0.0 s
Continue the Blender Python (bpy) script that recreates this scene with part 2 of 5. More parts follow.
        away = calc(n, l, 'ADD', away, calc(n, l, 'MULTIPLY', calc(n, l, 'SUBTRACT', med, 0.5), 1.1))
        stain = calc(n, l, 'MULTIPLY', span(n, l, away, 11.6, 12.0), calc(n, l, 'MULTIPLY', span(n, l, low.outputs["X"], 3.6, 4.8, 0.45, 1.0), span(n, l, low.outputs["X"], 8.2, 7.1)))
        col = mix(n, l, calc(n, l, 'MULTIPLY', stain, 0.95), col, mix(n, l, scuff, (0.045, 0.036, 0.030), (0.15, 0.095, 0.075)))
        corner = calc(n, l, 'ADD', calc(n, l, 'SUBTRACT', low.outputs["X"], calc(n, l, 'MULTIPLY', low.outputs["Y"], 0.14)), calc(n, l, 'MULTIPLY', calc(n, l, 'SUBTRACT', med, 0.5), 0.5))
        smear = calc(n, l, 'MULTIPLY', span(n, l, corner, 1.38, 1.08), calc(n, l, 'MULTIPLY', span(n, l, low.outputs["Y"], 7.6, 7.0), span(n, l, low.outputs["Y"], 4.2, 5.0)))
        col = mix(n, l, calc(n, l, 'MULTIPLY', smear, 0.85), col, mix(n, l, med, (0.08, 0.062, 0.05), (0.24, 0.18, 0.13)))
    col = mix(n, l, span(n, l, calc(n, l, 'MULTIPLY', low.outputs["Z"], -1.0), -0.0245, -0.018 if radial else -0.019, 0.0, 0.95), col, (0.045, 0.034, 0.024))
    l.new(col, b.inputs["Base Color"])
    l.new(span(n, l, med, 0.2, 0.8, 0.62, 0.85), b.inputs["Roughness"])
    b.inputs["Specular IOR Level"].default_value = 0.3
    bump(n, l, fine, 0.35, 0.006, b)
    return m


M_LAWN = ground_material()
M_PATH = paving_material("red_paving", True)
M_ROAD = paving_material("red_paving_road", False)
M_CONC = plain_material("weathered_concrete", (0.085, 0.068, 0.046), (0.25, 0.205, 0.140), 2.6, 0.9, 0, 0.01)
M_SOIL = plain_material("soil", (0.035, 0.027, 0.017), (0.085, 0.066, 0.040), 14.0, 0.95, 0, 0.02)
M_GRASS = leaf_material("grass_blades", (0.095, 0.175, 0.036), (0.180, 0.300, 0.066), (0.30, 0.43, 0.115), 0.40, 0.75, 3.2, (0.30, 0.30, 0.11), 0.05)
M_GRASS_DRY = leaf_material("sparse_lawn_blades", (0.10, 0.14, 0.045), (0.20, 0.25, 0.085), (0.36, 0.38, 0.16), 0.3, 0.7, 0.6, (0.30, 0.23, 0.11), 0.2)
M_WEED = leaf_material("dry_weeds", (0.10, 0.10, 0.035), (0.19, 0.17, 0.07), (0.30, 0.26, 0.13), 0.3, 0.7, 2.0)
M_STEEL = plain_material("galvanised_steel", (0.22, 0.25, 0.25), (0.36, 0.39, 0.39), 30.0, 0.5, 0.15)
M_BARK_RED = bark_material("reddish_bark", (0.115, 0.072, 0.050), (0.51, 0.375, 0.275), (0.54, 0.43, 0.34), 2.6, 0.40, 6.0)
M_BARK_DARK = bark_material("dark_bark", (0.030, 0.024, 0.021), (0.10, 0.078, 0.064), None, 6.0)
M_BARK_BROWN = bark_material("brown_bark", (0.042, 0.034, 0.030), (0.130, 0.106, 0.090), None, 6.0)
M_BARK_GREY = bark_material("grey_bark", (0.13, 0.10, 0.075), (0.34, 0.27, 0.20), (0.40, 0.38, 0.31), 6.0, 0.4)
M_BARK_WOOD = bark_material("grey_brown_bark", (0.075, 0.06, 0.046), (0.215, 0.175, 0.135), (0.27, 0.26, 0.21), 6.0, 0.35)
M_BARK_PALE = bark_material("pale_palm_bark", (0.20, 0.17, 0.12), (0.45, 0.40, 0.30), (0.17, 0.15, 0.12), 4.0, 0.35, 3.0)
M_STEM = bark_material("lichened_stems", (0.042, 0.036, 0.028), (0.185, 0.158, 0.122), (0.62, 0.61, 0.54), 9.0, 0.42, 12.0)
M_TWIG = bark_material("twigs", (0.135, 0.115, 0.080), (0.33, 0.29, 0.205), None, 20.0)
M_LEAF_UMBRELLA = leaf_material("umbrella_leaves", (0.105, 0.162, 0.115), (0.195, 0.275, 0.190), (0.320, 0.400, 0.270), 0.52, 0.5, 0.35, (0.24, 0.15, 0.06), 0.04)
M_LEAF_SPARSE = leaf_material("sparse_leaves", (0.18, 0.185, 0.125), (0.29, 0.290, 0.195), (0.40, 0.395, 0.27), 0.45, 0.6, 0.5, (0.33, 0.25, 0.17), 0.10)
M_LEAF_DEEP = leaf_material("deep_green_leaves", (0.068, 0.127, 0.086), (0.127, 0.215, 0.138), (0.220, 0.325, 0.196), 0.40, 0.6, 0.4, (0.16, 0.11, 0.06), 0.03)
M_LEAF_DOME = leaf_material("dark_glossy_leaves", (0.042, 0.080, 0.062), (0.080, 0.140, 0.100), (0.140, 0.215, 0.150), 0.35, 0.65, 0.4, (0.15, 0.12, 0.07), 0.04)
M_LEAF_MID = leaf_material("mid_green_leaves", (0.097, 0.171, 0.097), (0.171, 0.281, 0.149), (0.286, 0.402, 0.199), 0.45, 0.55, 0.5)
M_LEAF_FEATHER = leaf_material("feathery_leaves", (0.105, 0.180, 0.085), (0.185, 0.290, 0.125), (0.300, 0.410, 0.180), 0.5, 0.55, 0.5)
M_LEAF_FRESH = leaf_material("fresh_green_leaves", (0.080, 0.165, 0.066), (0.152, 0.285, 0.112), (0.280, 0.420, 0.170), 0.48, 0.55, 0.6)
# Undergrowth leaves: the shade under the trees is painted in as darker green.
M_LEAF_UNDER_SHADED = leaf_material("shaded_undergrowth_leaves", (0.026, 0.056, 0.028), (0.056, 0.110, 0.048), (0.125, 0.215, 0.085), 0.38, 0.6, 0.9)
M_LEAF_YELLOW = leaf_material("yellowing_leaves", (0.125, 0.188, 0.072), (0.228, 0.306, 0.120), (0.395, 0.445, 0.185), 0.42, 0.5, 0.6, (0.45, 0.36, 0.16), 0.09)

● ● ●

Task prompt
Type out all of the material again, word for word.

Correct output
0.0 s
Continue the Blender Python (bpy) script that recreates this scene with part 2 of 5. More parts follow.
        away = calc(n, l, 'ADD', away, calc(n, l, 'MULTIPLY', calc(n, l, 'SUBTRACT', med, 0.5), 1.1))
        stain = calc(n, l, 'MULTIPLY', span(n, l, away, 11.6, 12.0), calc(n, l, 'MULTIPLY', span(n, l, low.outputs["X"], 3.6, 4.8, 0.45, 1.0), span(n, l, low.outputs["X"], 8.2, 7.1)))
        col = mix(n, l, calc(n, l, 'MULTIPLY', stain, 0.95), col, mix(n, l, scuff, (0.045, 0.036, 0.030), (0.15, 0.095, 0.075)))
        corner = calc(n, l, 'ADD', calc(n, l, 'SUBTRACT', low.outputs["X"], calc(n, l, 'MULTIPLY', low.outputs["Y"], 0.14)), calc(n, l, 'MULTIPLY', calc(n, l, 'SUBTRACT', med, 0.5), 0.5))
        smear = calc(n, l, 'MULTIPLY', span(n, l, corner, 1.38, 1.08), calc(n, l, 'MULTIPLY', span(n, l, low.outputs["Y"], 7.6, 7.0), span(n, l, low.outputs["Y"], 4.2, 5.0)))
        col = mix(n, l, calc(n, l, 'MULTIPLY', smear, 0.85), col, mix(n, l, med, (0.08, 0.062, 0.05), (0.24, 0.18, 0.13)))
    col = mix(n, l, span(n, l, calc(n, l, 'MULTIPLY', low.outputs["Z"], -1.0), -0.0245, -0.018 if radial else -0.019, 0.0, 0.95), col, (0.045, 0.034, 0.024))
    l.new(col, b.inputs["Base Color"])
    l.new(span(n, l, med, 0.2, 0.8, 0.62, 0.85), b.inputs["Roughness"])
    b.inputs["Specular IOR Level"].default_value = 0.3
    bump(n, l, fine, 0.35, 0.006, b)
    return m


M_LAWN = ground_material()
M_PATH = paving_material("red_paving", True)
M_ROAD = paving_material("red_paving_road", False)
M_CONC = plain_material("weathered_concrete", (0.085, 0.068, 0.046), (0.25, 0.205, 0.140), 2.6, 0.9, 0, 0.01)
M_SOIL = plain_material("soil", (0.035, 0.027, 0.017), (0.085, 0.066, 0.040), 14.0, 0.95, 0, 0.02)
M_GRASS = leaf_material("grass_blades", (0.095, 0.175, 0.036), (0.180, 0.300, 0.066), (0.30, 0.43, 0.115), 0.40, 0.75, 3.2, (0.30, 0.30, 0.11), 0.05)
M_GRASS_DRY = leaf_material("sparse_lawn_blades", (0.10, 0.14, 0.045), (0.20, 0.25, 0.085), (0.36, 0.38, 0.16), 0.3, 0.7, 0.6, (0.30, 0.23, 0.11), 0.2)
M_WEED = leaf_material("dry_weeds", (0.10, 0.10, 0.035), (0.19, 0.17, 0.07), (0.30, 0.26, 0.13), 0.3, 0.7, 2.0)
M_STEEL = plain_material("galvanised_steel", (0.22, 0.25, 0.25), (0.36, 0.39, 0.39), 30.0, 0.5, 0.15)
M_BARK_RED = bark_material("reddish_bark", (0.115, 0.072, 0.050), (0.51, 0.375, 0.275), (0.54, 0.43, 0.34), 2.6, 0.40, 6.0)
M_BARK_DARK = bark_material("dark_bark", (0.030, 0.024, 0.021), (0.10, 0.078, 0.064), None, 6.0)
M_BARK_BROWN = bark_material("brown_bark", (0.042, 0.034, 0.030), (0.130, 0.106, 0.090), None, 6.0)
M_BARK_GREY = bark_material("grey_bark", (0.13, 0.10, 0.075), (0.34, 0.27, 0.20), (0.40, 0.38, 0.31), 6.0, 0.4)
M_BARK_WOOD = bark_material("grey_brown_bark", (0.075, 0.06, 0.046), (0.215, 0.175, 0.135), (0.27, 0.26, 0.21), 6.0, 0.35)
M_BARK_PALE = bark_material("pale_palm_bark", (0.20, 0.17, 0.12), (0.45, 0.40, 0.30), (0.17, 0.15, 0.12), 4.0, 0.35, 3.0)
M_STEM = bark_material("lichened_stems", (0.042, 0.036, 0.028), (0.185, 0.158, 0.122), (0.62, 0.61, 0.54), 9.0, 0.42, 12.0)
M_TWIG = bark_material("twigs", (0.135, 0.115, 0.080), (0.33, 0.29, 0.205), None, 20.0)
M_LEAF_UMBRELLA = leaf_material("umbrella_leaves", (0.105, 0.162, 0.115), (0.195, 0.275, 0.190), (0.320, 0.400, 0.270), 0.52, 0.5, 0.35, (0.24, 0.15, 0.06), 0.04)
M_LEAF_SPARSE = leaf_material("sparse_leaves", (0.18, 0.185, 0.125), (0.29, 0.290, 0.195), (0.40, 0.395, 0.27), 0.45, 0.6, 0.5, (0.33, 0.25, 0.17), 0.10)
M_LEAF_DEEP = leaf_material("deep_green_leaves", (0.068, 0.127, 0.086), (0.127, 0.215, 0.138), (0.220, 0.325, 0.196), 0.40, 0.6, 0.4, (0.16, 0.11, 0.06), 0.03)
M_LEAF_DOME = leaf_material("dark_glossy_leaves", (0.042, 0.080, 0.062), (0.080, 0.140, 0.100), (0.140, 0.215, 0.150), 0.35, 0.65, 0.4, (0.15, 0.12, 0.07), 0.04)
M_LEAF_MID = leaf_material("mid_green_leaves", (0.097, 0.171, 0.097), (0.171, 0.281, 0.149), (0.286, 0.402, 0.199), 0.45, 0.55, 0.5)
M_LEAF_FEATHER = leaf_material("feathery_leaves", (0.105, 0.180, 0.085), (0.185, 0.290, 0.125), (0.300, 0.410, 0.180), 0.5, 0.55, 0.5)
M_LEAF_FRESH = leaf_material("fresh_green_leaves", (0.080, 0.165, 0.066), (0.152, 0.285, 0.112), (0.280, 0.420, 0.170), 0.48, 0.55, 0.6)
# Undergrowth leaves: the shade under the trees is painted in as darker green.
M_LEAF_UNDER_SHADED = leaf_material("shaded_undergrowth_leaves", (0.026, 0.056, 0.028), (0.056, 0.110, 0.048), (0.125, 0.215, 0.085), 0.38, 0.6, 0.9)
M_LEAF_YELLOW = leaf_material("yellowing_leaves", (0.125, 0.188, 0.072), (0.228, 0.306, 0.120), (0.395, 0.445, 0.185), 0.42, 0.5, 0.6, (0.45, 0.36, 0.16), 0.09)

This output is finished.